Dataset extract -

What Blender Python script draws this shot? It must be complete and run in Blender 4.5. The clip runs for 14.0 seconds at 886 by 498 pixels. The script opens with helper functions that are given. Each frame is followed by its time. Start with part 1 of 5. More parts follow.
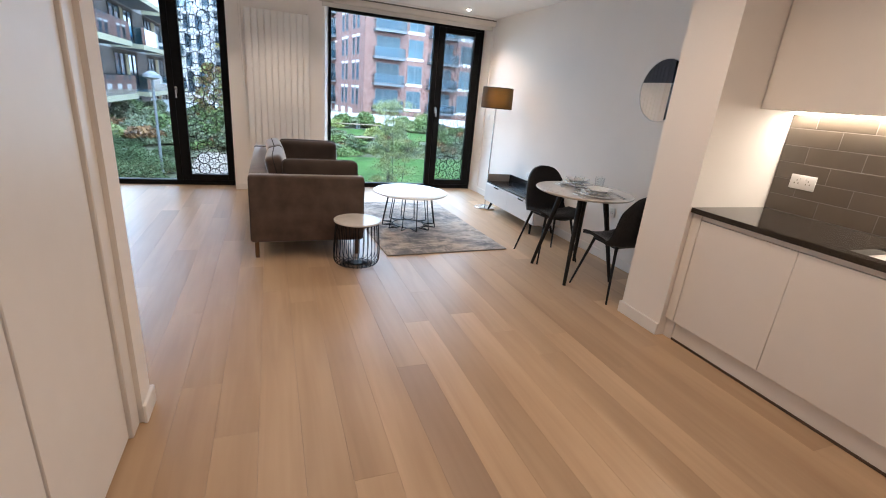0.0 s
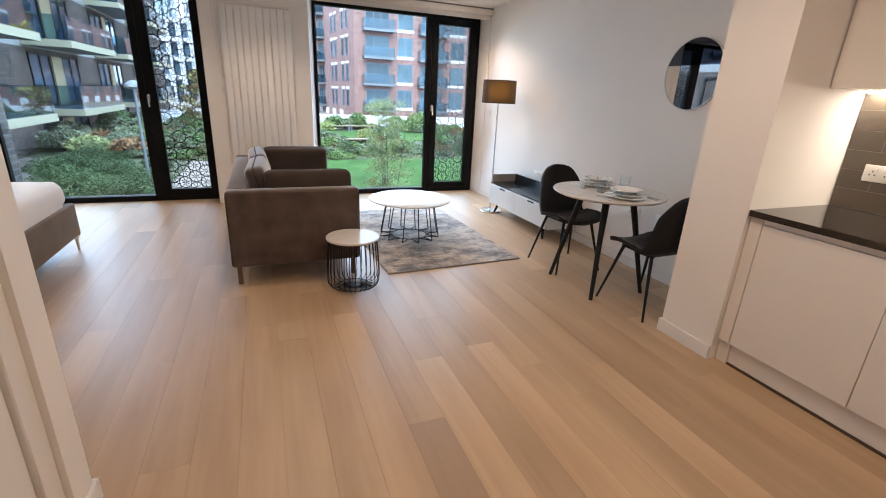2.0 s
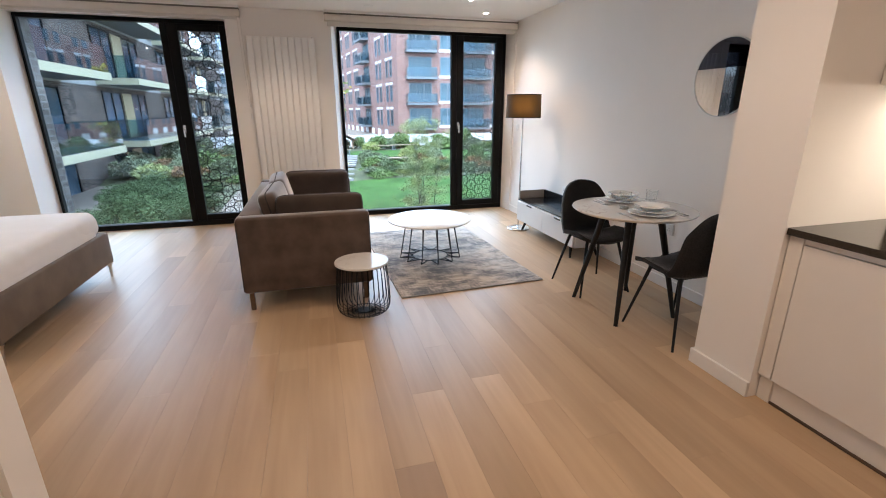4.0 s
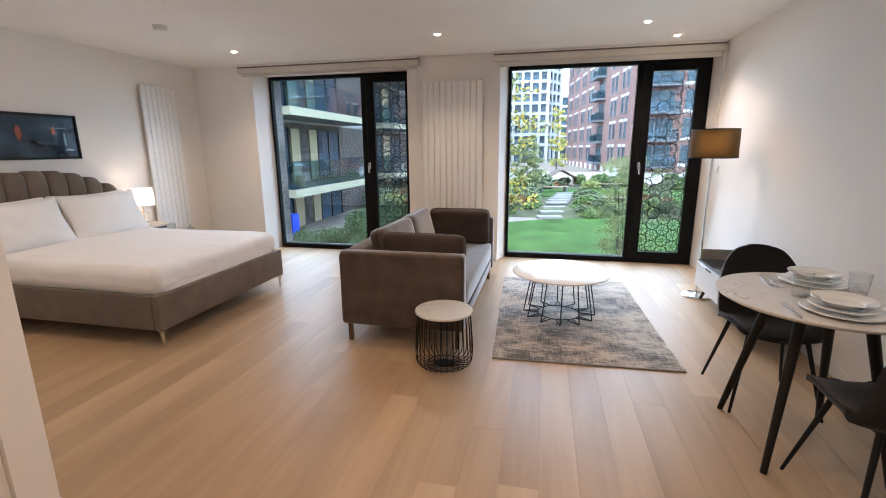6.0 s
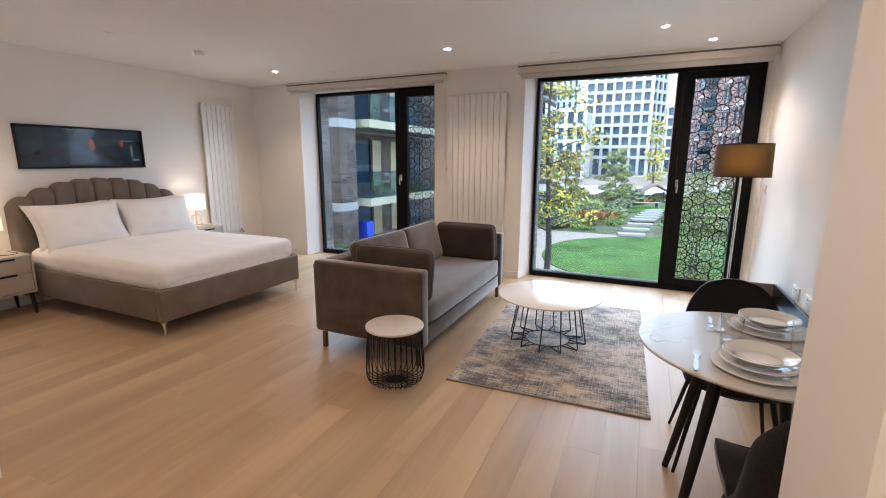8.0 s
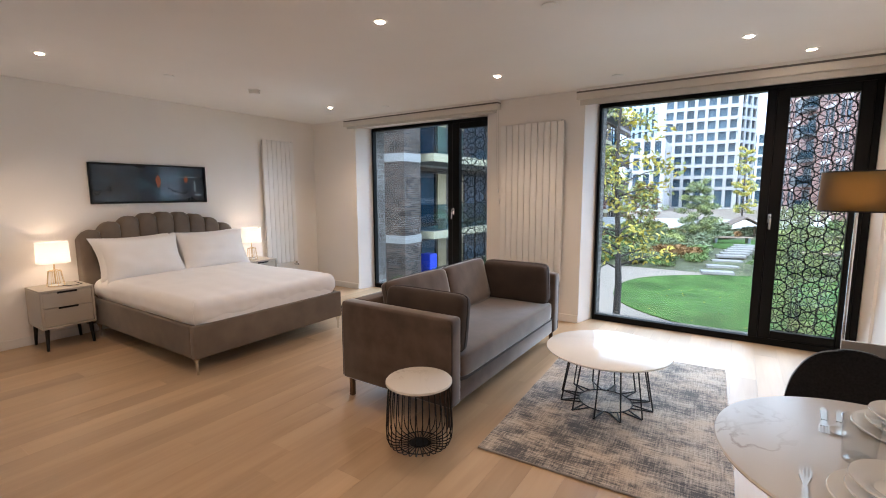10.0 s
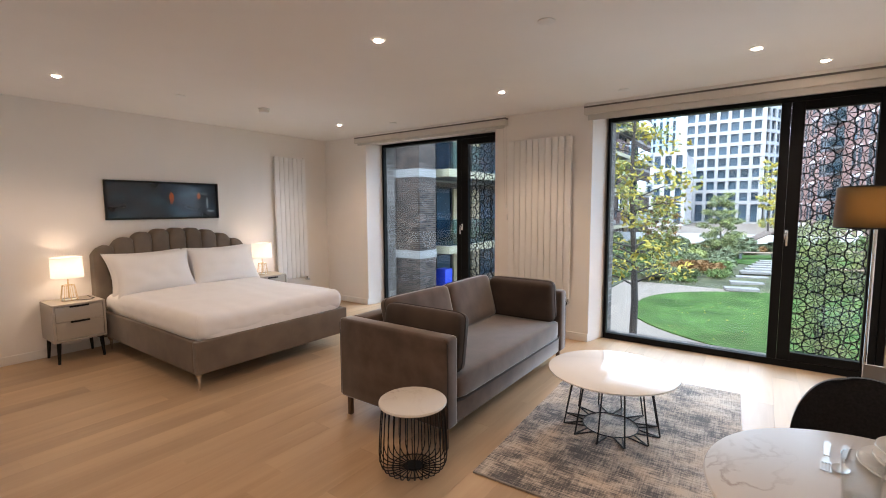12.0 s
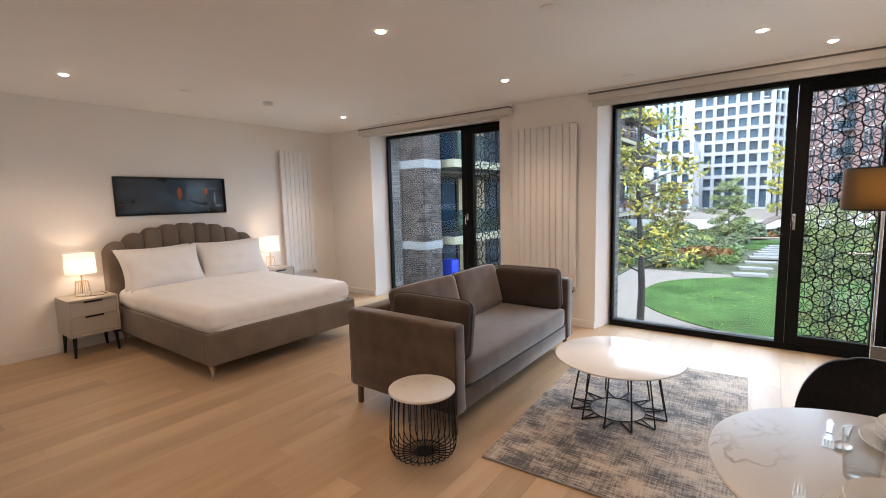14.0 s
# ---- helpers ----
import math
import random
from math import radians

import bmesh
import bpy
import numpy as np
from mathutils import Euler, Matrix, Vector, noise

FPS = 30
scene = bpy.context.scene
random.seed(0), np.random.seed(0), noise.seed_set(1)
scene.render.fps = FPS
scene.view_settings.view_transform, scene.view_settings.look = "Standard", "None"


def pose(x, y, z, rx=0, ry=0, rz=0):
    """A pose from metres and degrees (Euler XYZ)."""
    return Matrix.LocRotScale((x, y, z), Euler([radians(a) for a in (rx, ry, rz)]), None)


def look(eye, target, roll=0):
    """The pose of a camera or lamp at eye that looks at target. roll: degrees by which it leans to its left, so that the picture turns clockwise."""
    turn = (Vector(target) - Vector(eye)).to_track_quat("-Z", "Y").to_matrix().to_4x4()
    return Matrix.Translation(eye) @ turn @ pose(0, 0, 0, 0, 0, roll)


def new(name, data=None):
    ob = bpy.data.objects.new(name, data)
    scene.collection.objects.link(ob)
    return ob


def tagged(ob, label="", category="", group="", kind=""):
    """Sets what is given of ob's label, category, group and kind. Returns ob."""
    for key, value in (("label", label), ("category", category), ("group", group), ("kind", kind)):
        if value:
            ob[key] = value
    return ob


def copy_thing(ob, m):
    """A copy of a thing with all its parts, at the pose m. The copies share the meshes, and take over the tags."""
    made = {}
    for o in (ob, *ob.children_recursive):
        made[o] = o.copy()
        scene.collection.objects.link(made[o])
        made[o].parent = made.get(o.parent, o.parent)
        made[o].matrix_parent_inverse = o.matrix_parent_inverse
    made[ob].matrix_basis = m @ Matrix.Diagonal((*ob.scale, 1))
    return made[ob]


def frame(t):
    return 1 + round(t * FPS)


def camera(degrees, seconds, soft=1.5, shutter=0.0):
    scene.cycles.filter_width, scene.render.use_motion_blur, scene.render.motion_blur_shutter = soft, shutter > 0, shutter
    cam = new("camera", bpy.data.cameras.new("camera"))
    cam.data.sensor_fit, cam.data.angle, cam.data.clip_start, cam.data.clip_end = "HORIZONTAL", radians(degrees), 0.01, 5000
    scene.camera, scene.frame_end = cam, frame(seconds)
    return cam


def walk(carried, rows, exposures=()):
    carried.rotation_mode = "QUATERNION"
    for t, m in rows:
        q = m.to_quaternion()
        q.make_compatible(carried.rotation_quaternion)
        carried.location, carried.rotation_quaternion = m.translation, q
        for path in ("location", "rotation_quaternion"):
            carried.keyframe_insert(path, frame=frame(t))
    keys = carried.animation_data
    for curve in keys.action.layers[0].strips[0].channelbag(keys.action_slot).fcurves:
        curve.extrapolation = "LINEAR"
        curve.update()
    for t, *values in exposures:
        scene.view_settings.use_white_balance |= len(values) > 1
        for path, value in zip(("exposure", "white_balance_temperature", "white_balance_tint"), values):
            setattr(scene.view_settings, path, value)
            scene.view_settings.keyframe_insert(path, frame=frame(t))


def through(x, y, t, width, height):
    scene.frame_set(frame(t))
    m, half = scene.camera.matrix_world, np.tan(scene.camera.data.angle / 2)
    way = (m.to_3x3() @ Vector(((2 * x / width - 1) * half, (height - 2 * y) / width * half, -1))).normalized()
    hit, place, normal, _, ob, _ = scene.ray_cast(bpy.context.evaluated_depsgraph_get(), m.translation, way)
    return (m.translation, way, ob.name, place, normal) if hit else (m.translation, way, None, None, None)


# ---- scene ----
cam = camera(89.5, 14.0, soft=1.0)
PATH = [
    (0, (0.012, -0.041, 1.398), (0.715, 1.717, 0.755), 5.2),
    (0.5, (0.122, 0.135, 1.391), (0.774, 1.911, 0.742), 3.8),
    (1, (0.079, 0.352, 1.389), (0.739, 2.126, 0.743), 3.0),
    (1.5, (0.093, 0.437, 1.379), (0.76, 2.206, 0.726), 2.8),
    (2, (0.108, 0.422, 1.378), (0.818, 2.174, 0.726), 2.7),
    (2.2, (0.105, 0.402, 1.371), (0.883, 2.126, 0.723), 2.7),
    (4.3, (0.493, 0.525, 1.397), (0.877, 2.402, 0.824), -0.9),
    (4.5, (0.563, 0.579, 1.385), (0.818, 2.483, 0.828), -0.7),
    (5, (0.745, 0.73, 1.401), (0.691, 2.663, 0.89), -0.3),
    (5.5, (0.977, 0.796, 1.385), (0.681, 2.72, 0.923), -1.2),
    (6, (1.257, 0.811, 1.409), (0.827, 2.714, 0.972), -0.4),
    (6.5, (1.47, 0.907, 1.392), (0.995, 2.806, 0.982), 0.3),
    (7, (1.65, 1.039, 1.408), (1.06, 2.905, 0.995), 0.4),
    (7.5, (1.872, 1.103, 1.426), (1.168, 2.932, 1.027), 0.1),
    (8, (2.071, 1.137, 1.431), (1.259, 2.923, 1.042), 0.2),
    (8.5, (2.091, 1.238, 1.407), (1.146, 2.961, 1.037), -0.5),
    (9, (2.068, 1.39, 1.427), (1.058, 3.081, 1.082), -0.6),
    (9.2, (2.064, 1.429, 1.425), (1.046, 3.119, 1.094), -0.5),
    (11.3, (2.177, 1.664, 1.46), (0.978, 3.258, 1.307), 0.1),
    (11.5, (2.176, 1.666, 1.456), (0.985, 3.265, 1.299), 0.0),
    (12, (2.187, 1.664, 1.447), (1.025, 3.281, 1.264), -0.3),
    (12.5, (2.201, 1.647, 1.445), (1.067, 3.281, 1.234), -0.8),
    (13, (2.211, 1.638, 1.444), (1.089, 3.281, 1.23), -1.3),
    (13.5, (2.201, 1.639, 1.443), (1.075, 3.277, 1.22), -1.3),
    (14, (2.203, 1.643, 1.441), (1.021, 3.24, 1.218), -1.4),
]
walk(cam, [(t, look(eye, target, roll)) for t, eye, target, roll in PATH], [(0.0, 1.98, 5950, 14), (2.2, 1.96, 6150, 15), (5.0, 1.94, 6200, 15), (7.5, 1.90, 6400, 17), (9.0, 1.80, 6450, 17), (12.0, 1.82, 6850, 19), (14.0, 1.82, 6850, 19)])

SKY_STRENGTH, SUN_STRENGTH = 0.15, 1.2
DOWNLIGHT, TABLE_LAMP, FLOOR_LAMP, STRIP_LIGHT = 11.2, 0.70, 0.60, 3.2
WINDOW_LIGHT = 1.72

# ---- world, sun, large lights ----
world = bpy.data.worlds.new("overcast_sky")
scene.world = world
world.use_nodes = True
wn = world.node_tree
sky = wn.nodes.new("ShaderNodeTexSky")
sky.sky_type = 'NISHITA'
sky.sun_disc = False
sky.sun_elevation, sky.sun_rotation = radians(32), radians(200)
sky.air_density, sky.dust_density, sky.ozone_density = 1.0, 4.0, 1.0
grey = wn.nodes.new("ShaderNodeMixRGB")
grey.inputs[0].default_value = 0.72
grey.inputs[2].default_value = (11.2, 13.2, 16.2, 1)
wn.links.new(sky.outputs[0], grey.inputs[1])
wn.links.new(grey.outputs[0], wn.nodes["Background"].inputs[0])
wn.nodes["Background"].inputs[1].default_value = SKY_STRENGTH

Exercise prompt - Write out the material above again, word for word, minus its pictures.

Written response -
What Blender Python script draws this shot? It must be complete and run in Blender 4.5. The clip runs for 14.0 seconds at 886 by 498 pixels. The script opens with helper functions that are given. Each frame is followed by its time. Start with part 1 of 5. More parts follow.
0.0 s
2.0 s
4.0 s
6.0 s
8.0 s
10.0 s
12.0 s
14.0 s
# ---- helpers ----
import math
import random
from math import radians

import bmesh
import bpy
import numpy as np
from mathutils import Euler, Matrix, Vector, noise

FPS = 30
scene = bpy.context.scene
random.seed(0), np.random.seed(0), noise.seed_set(1)
scene.render.fps = FPS
scene.view_settings.view_transform, scene.view_settings.look = "Standard", "None"


def pose(x, y, z, rx=0, ry=0, rz=0):
    """A pose from metres and degrees (Euler XYZ)."""
    return Matrix.LocRotScale((x, y, z), Euler([radians(a) for a in (rx, ry, rz)]), None)


def look(eye, target, roll=0):
    """The pose of a camera or lamp at eye that looks at target. roll: degrees by which it leans to its left, so that the picture turns clockwise."""
    turn = (Vector(target) - Vector(eye)).to_track_quat("-Z", "Y").to_matrix().to_4x4()
    return Matrix.Translation(eye) @ turn @ pose(0, 0, 0, 0, 0, roll)


def new(name, data=None):
    ob = bpy.data.objects.new(name, data)
    scene.collection.objects.link(ob)
    return ob


def tagged(ob, label="", category="", group="", kind=""):
    """Sets what is given of ob's label, category, group and kind. Returns ob."""
    for key, value in (("label", label), ("category", category), ("group", group), ("kind", kind)):
        if value:
            ob[key] = value
    return ob


def copy_thing(ob, m):
    """A copy of a thing with all its parts, at the pose m. The copies share the meshes, and take over the tags."""
    made = {}
    for o in (ob, *ob.children_recursive):
        made[o] = o.copy()
        scene.collection.objects.link(made[o])
        made[o].parent = made.get(o.parent, o.parent)
        made[o].matrix_parent_inverse = o.matrix_parent_inverse
    made[ob].matrix_basis = m @ Matrix.Diagonal((*ob.scale, 1))
    return made[ob]


def frame(t):
    return 1 + round(t * FPS)


def camera(degrees, seconds, soft=1.5, shutter=0.0):
    scene.cycles.filter_width, scene.render.use_motion_blur, scene.render.motion_blur_shutter = soft, shutter > 0, shutter
    cam = new("camera", bpy.data.cameras.new("camera"))
    cam.data.sensor_fit, cam.data.angle, cam.data.clip_start, cam.data.clip_end = "HORIZONTAL", radians(degrees), 0.01, 5000
    scene.camera, scene.frame_end = cam, frame(seconds)
    return cam


def walk(carried, rows, exposures=()):
    carried.rotation_mode = "QUATERNION"
    for t, m in rows:
        q = m.to_quaternion()
        q.make_compatible(carried.rotation_quaternion)
        carried.location, carried.rotation_quaternion = m.translation, q
        for path in ("location", "rotation_quaternion"):
            carried.keyframe_insert(path, frame=frame(t))
    keys = carried.animation_data
    for curve in keys.action.layers[0].strips[0].channelbag(keys.action_slot).fcurves:
        curve.extrapolation = "LINEAR"
        curve.update()
    for t, *values in exposures:
        scene.view_settings.use_white_balance |= len(values) > 1
        for path, value in zip(("exposure", "white_balance_temperature", "white_balance_tint"), values):
            setattr(scene.view_settings, path, value)
            scene.view_settings.keyframe_insert(path, frame=frame(t))


def through(x, y, t, width, height):
    scene.frame_set(frame(t))
    m, half = scene.camera.matrix_world, np.tan(scene.camera.data.angle / 2)
    way = (m.to_3x3() @ Vector(((2 * x / width - 1) * half, (height - 2 * y) / width * half, -1))).normalized()
    hit, place, normal, _, ob, _ = scene.ray_cast(bpy.context.evaluated_depsgraph_get(), m.translation, way)
    return (m.translation, way, ob.name, place, normal) if hit else (m.translation, way, None, None, None)


# ---- scene ----
cam = camera(89.5, 14.0, soft=1.0)
PATH = [
    (0, (0.012, -0.041, 1.398), (0.715, 1.717, 0.755), 5.2),
    (0.5, (0.122, 0.135, 1.391), (0.774, 1.911, 0.742), 3.8),
    (1, (0.079, 0.352, 1.389), (0.739, 2.126, 0.743), 3.0),
    (1.5, (0.093, 0.437, 1.379), (0.76, 2.206, 0.726), 2.8),
    (2, (0.108, 0.422, 1.378), (0.818, 2.174, 0.726), 2.7),
    (2.2, (0.105, 0.402, 1.371), (0.883, 2.126, 0.723), 2.7),
    (4.3, (0.493, 0.525, 1.397), (0.877, 2.402, 0.824), -0.9),
    (4.5, (0.563, 0.579, 1.385), (0.818, 2.483, 0.828), -0.7),
    (5, (0.745, 0.73, 1.401), (0.691, 2.663, 0.89), -0.3),
    (5.5, (0.977, 0.796, 1.385), (0.681, 2.72, 0.923), -1.2),
    (6, (1.257, 0.811, 1.409), (0.827, 2.714, 0.972), -0.4),
    (6.5, (1.47, 0.907, 1.392), (0.995, 2.806, 0.982), 0.3),
    (7, (1.65, 1.039, 1.408), (1.06, 2.905, 0.995), 0.4),
    (7.5, (1.872, 1.103, 1.426), (1.168, 2.932, 1.027), 0.1),
    (8, (2.071, 1.137, 1.431), (1.259, 2.923, 1.042), 0.2),
    (8.5, (2.091, 1.238, 1.407), (1.146, 2.961, 1.037), -0.5),
    (9, (2.068, 1.39, 1.427), (1.058, 3.081, 1.082), -0.6),
    (9.2, (2.064, 1.429, 1.425), (1.046, 3.119, 1.094), -0.5),
    (11.3, (2.177, 1.664, 1.46), (0.978, 3.258, 1.307), 0.1),
    (11.5, (2.176, 1.666, 1.456), (0.985, 3.265, 1.299), 0.0),
    (12, (2.187, 1.664, 1.447), (1.025, 3.281, 1.264), -0.3),
    (12.5, (2.201, 1.647, 1.445), (1.067, 3.281, 1.234), -0.8),
    (13, (2.211, 1.638, 1.444), (1.089, 3.281, 1.23), -1.3),
    (13.5, (2.201, 1.639, 1.443), (1.075, 3.277, 1.22), -1.3),
    (14, (2.203, 1.643, 1.441), (1.021, 3.24, 1.218), -1.4),
]
walk(cam, [(t, look(eye, target, roll)) for t, eye, target, roll in PATH], [(0.0, 1.98, 5950, 14), (2.2, 1.96, 6150, 15), (5.0, 1.94, 6200, 15), (7.5, 1.90, 6400, 17), (9.0, 1.80, 6450, 17), (12.0, 1.82, 6850, 19), (14.0, 1.82, 6850, 19)])

SKY_STRENGTH, SUN_STRENGTH = 0.15, 1.2
DOWNLIGHT, TABLE_LAMP, FLOOR_LAMP, STRIP_LIGHT = 11.2, 0.70, 0.60, 3.2
WINDOW_LIGHT = 1.72

# ---- world, sun, large lights ----
world = bpy.data.worlds.new("overcast_sky")
scene.world = world
world.use_nodes = True
wn = world.node_tree
sky = wn.nodes.new("ShaderNodeTexSky")
sky.sky_type = 'NISHITA'
sky.sun_disc = False
sky.sun_elevation, sky.sun_rotation = radians(32), radians(200)
sky.air_density, sky.dust_density, sky.ozone_density = 1.0, 4.0, 1.0
grey = wn.nodes.new("ShaderNodeMixRGB")
grey.inputs[0].default_value = 0.72
grey.inputs[2].default_value = (11.2, 13.2, 16.2, 1)
wn.links.new(sky.outputs[0], grey.inputs[1])
wn.links.new(grey.outputs[0], wn.nodes["Background"].inputs[0])
wn.nodes["Background"].inputs[1].default_value = SKY_STRENGTH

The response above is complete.